Frage: Bisher sind etwa zwei Standorte für die Endlagerung von hoch radioaktivem Abfall bekannt geworden. Der bei der Gemeinde Benken liegt etwa 90 Kilometer südlich von Konstanz und der andere,Jura Ost Nahe Bözberg, liegt etwa 50 Kilometer östlich von Lörrach, ist es bei der bisherigen Suche bei diesen beiden geblieben?

Antwort: Dass nur die beiden Standortgebiete Jura Ost und Zürich Nordost in der dritten Etappe der Standortsuche weiter verfolgt werden sollen, ist zum heutigen Zeitpunkt nicht mehr als ein Vorschlag der Nationalen Genossenschaft für die Lagerung radioaktiver Abfälle (Nagra). Diesen Vorschlag musste die Nagra mit umfassenden technischen Berichten unterlegen. Diese Berichte befinden sich derzeit in der Detailprüfung durch das Eidgenössische Nuklearsicherheitsinspektorat (ENSI).
Grundsätzlich gilt, dass sämtliche sechs potentiellen Standortgebiete solange im Auswahlverfahren verbleiben, bis das ENSI die Detailprüfung abgeschlossen hat und der Bundesrat voraussichtlich 2018, in Kenntnis aller relevanten Fakten darüber entscheiden wird, welche Standortgebiete in Etappe 3 tatsächlich vertieft untersucht werden sollen.
Daran ändert auch die Tatsache nichts, dass die Nagra nun zusätzliche technisch-wissenschaftliche Berichte zur Frage der maximalen Tiefenlage nachliefern muss. Die Frage der maximalen Tiefenlage ist insbesondere relevant für die Beurteilung, ob das Standortgebiet Nördlich Lägern in Etappe 3 ebenfalls weiter untersucht werden sollte.

Frage: Es gibt auch Hinweise, dass der leicht- und mittelaktive Atommüll auch am Standort Benken eingelagert werden könnte. Das Mitglied der Nagra Geschäftsführung, Markus Fritschi soll auf eine entsprechende Frage erklärt haben: „Technisch wäre es in geeigneten Gebieten möglich, am selben Ort in unterschiedlichen Tiefen stark wie auch schwach radioaktive Abfälle unterzubringen. Auch organisatorisch und wirtschaftlich hätte eine solche Lösung Vorteile.“ Werden solche Lösungen noch weiter diskutiert?

Antwort: Beide von der Nagra vorgeschlagenen Standortgebiete Jura Ost und Zürich Nordost sowie auch das Standortgebiet Nördlich Lägern eignen sich für ein Kombi-Lager für schwach- und mittelradioaktive Abfälle sowie hochradioaktive Abfälle.
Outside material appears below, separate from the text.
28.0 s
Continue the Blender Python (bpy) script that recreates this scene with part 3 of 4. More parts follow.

Ein Entscheid über zwei Lagerstandorte oder einen Standort für alle Abfälle ist in Etappe 3 zu fällen.

Frage: Die beiden bekannt gewordenen und wohl bisher vorgesehenen Standortregionen liegen in direkter Grenznähe zu Deutschland. „Die Aussicht, vielleicht eines Tages in Grenznähe ein atomares Endlager der Schweiz zu haben, ist keine, nach der sich irgendwer sehnt“, hatte bereits ein Sprecher des Baden-Württembergischen Umweltministeriums erklärt. Und die Parlamentarische Staatssekretärin im Bundesumweltministerium, Rita Schwarzelühr-Sutter, kommentierte auf demselben Hintergrund die Bundesregierung erwarte: „…dass die Schweiz nun endlich eine grenzüberschreitende Umweltprüfung einleitet.“ Ist das denn inzwischen geschehen. Und inwieweit ist die Bundesregierung über die Schweizer-Endlager-Pläne unterrichtet?
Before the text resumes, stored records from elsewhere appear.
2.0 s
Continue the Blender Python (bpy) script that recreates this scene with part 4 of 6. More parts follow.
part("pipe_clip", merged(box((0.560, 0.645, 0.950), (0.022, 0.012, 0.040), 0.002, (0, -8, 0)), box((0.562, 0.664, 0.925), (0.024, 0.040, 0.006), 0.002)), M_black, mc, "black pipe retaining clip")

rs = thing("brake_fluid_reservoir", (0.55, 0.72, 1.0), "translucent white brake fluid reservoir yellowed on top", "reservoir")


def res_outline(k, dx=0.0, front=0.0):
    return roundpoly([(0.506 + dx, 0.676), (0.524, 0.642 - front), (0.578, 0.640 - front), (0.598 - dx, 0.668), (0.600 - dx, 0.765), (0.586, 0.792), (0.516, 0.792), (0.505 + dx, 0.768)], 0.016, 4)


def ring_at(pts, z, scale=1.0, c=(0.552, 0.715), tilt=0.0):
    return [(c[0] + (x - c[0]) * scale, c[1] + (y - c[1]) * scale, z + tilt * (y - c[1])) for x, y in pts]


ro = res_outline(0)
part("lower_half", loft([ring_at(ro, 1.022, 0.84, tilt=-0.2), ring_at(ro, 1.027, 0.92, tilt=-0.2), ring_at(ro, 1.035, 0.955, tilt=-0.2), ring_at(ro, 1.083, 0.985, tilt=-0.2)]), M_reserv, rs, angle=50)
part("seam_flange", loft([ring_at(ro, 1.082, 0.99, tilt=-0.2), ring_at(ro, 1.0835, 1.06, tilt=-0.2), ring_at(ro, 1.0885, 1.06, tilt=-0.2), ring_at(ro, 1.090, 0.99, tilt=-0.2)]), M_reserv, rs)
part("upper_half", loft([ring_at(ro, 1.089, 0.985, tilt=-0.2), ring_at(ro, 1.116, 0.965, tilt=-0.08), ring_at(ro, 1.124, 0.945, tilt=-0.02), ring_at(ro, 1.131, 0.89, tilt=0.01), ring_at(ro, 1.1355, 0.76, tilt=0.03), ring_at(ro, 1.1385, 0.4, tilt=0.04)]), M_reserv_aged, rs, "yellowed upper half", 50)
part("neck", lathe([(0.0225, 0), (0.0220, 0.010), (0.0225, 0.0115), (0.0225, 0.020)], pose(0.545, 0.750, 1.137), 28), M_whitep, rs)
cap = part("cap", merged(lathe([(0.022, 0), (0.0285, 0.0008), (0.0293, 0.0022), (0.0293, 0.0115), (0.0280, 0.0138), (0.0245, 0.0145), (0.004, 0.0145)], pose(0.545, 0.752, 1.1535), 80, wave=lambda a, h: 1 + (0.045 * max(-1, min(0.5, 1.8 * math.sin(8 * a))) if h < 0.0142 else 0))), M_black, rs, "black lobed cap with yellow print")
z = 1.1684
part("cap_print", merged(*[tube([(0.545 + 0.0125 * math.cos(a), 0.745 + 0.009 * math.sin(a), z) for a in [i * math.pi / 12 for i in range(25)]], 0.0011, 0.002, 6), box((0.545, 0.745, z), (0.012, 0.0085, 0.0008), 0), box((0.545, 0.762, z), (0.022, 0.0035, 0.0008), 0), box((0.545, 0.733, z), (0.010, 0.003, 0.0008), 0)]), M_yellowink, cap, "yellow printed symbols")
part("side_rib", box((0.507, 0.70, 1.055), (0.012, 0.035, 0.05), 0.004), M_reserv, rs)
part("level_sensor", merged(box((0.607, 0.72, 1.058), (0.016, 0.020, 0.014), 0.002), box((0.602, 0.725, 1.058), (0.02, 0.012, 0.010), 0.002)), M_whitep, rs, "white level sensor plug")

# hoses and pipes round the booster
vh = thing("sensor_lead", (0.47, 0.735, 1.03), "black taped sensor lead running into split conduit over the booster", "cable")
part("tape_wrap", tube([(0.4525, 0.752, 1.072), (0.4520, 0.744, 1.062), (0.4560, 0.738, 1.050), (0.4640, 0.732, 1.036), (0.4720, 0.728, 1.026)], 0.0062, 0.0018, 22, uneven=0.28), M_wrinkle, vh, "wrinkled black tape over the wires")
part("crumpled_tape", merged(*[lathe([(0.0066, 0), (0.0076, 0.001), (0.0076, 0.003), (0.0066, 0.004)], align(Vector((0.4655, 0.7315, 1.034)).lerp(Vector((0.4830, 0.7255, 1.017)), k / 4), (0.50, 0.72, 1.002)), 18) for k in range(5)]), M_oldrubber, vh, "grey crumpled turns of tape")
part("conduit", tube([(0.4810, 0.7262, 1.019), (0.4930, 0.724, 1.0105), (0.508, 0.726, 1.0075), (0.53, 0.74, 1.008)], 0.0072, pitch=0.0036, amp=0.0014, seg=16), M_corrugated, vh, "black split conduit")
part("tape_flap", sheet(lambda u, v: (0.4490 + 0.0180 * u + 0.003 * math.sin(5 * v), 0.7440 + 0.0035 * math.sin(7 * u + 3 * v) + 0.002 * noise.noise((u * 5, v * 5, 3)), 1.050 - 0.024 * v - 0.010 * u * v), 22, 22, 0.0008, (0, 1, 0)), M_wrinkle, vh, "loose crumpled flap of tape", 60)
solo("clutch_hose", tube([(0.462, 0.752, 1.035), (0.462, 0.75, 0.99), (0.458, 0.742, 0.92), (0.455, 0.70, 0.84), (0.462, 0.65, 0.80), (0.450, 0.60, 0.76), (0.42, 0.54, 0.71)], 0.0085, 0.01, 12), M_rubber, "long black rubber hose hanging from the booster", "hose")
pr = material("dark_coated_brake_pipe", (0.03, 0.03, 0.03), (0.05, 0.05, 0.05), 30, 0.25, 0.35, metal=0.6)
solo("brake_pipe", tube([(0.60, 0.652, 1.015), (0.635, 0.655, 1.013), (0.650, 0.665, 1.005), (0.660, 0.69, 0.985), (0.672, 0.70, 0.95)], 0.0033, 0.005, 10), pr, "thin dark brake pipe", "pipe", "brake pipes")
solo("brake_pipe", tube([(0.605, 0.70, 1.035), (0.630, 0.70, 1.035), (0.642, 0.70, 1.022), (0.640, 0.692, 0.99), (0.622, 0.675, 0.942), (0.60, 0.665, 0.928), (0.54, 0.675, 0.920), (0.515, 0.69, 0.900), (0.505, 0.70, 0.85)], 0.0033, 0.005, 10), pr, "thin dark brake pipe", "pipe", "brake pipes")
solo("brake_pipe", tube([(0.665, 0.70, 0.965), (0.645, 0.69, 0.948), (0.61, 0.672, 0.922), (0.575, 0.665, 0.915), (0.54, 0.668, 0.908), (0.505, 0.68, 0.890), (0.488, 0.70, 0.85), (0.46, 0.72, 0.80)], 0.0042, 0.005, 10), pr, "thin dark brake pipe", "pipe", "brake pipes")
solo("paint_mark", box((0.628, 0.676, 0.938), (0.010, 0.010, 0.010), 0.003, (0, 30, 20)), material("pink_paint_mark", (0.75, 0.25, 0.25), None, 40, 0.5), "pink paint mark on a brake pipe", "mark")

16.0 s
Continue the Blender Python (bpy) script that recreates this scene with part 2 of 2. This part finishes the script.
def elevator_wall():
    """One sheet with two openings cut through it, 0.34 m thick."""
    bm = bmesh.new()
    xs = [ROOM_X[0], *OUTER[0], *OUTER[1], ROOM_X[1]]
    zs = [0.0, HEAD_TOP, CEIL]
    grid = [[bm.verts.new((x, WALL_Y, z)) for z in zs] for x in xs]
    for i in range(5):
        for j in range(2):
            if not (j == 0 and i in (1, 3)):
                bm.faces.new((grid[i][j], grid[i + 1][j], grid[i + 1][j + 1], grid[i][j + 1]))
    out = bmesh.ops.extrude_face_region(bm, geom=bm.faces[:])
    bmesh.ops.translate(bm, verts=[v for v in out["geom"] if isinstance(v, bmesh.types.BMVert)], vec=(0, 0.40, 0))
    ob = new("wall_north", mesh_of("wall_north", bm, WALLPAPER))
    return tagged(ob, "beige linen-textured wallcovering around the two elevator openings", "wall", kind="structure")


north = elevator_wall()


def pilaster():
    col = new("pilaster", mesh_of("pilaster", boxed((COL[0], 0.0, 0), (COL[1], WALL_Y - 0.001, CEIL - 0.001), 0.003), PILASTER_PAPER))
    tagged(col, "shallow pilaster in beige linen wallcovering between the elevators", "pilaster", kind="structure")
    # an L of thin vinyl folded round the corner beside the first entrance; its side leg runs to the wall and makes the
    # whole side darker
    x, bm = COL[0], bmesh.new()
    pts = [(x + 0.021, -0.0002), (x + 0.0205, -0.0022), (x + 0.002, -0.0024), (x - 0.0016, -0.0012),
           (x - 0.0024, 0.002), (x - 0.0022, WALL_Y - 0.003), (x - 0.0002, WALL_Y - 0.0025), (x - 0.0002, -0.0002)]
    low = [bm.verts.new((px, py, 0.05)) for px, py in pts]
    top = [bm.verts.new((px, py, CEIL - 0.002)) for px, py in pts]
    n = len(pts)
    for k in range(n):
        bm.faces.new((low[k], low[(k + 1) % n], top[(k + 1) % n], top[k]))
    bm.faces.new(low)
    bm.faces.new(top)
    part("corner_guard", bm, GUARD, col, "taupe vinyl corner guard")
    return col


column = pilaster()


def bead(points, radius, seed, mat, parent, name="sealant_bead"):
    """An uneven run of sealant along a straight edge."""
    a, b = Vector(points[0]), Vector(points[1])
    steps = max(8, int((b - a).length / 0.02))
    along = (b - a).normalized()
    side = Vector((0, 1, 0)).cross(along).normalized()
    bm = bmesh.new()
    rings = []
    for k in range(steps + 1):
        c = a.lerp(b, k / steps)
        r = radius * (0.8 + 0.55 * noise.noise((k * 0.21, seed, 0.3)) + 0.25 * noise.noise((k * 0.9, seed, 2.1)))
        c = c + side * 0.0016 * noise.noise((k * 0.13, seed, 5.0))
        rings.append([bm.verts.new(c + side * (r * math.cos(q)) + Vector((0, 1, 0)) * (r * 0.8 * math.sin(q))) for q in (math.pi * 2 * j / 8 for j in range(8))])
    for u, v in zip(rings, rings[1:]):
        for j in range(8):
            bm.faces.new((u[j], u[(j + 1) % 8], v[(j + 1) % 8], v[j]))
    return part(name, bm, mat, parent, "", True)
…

Antwort: Aufgrund der grenznahen Standorte findet bereits im heutigen Auswahlverfahren eine enge Zusammenarbeit mit Deutschland statt. Zudem beschränkt sich die Beurteilung der radiologischen Auswirkungen nicht auf die Schweiz und die Standortregionen. Die Schweiz hat sich mit Unterzeichnung des «Gemeinsamen Übereinkommens über die Sicherheit der Behandlung abgebrannter Brennelemente und über die Sicherheit der Behandlung radioaktiver Abfälle» verpflichtet, allgemeine Daten über eine geplante Anlage an Vertragsparteien in der Nachbarschaft zu übermitteln, damit diese die mutmasslichen Auswirkungen der Anlage auf die Sicherheit ihres Hoheitsgebiets selber beurteilen können. Mit Schreiben vom 17. Juni 2015 hat das BFE dem BMUB zudem einen Bericht in Aussicht gestellt, welcher dem deutschen Anliegen nach einem «Umweltbericht» soweit dies zum heutigen Projektstand möglich ist, entgegen kommt.